Les entreprises marocaines rapatrient la moitié des bénéfices réalisés à l’étranger
Les entreprises marocaines qui investissent à l’étranger ont déclaré avoir réalisé environ un milliard de dirhams de bénéfices en 2011. Un peu moins de 400 millions ont été réinvestis dans les pays d’accueil.

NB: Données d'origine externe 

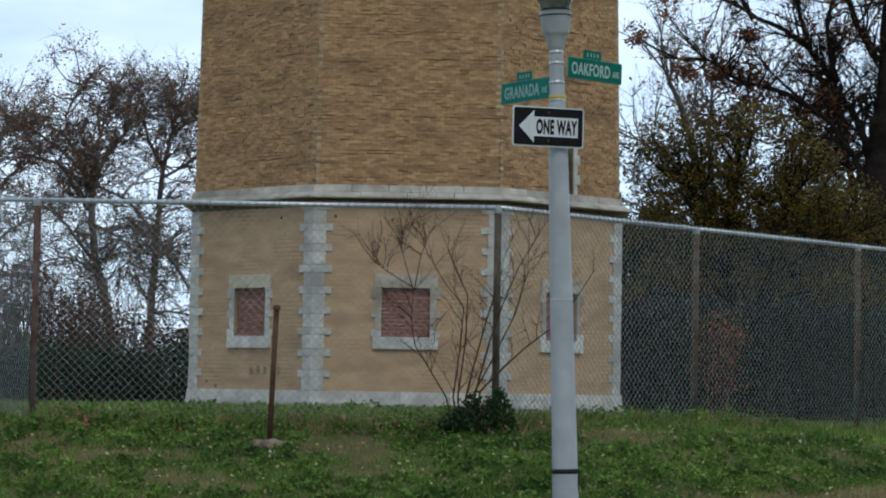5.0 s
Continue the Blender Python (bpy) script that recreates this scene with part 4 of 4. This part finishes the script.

Lorsque les entreprises étrangères installées au Maroc bouclent l’année, une crainte s’installe: quelle part des bénéfices (et en devises bien entendu) vont-elles rapatrier à leur maison mère. Cette question se pose avec acuité surtout dans la conjoncture que nous connaissons, où les avoirs officiels des réserves atteignent les plus bas niveaux, soit 147,835 milliards de dirhams à fin janvier 2013. Selon la Banque Mondiale, au Maroc, le niveau des rapatriements des revenus vers l’étranger a atteint en 2011 les 2 milliards de dollars. Qu’en est-il alors des entreprises marocaines qui investissent à l’étranger ? De plus en plus de grands groupes marocains, mais aussi des PME, vont à l’international. Ceux-là rapatrient-ils leurs bénéfices ? Dès lors où le thème est abordé avec nos interlocuteurs, les mots « sujet sensible » reviennent sur toutes les langues. « Nous n’avons aucune obligation à communiquer ce genre d’information, nous préférons alors ne pas le faire», lance un
directeur général d’une grande banque de la place. Idem auprès des autorités monétaires qui préfèrent rester très discrètes sur les données chiffrées. Selon la réglementation en vigueur, nos entreprises ont l’obligation de rapatrier au Maroc leurs bénéfices si elles ne les réinvestissent pas. Le font-elles vraiment? A l’heure où les devises manquent au pays et où les liquidités sont en baisse, tout laisserait croire qu’elles le font, mais pas de la même manière. D’après nos recoupements d’informations, au cours de ces trois dernières années, elles rapatrient plus de la moitié de leurs bénéfices. En 2009, les dividendes rapatriés ont avoisiné les 300 millions de dirhams. Ce niveau a doublé en 2011 pour atteindre les 650 millions de dirhams. Cela ne correspond pas à la totalité des bénéfices déclarés. Cette année-là, 370 autres millions ont été réinvestis à l’étranger (contre 400 millions estimés en 2012). Notons tout de même que tous ces chiffres ne reflètent que ce que les entreprises ont bien voulu communiquer. Manquant de moyens humains, les autorités marocaines ont du mal à contrôler tout ce qui se passe à l’étranger. Elles se fient alors aux données communiquées par ces structures. Les bénéfices déclarés sont-ils vraiment ceux réalisés ? Les montants réinvestis le sont-ils dans les filiales ou bien sont-ils placés ailleurs ? Des questions qui restent en suspens.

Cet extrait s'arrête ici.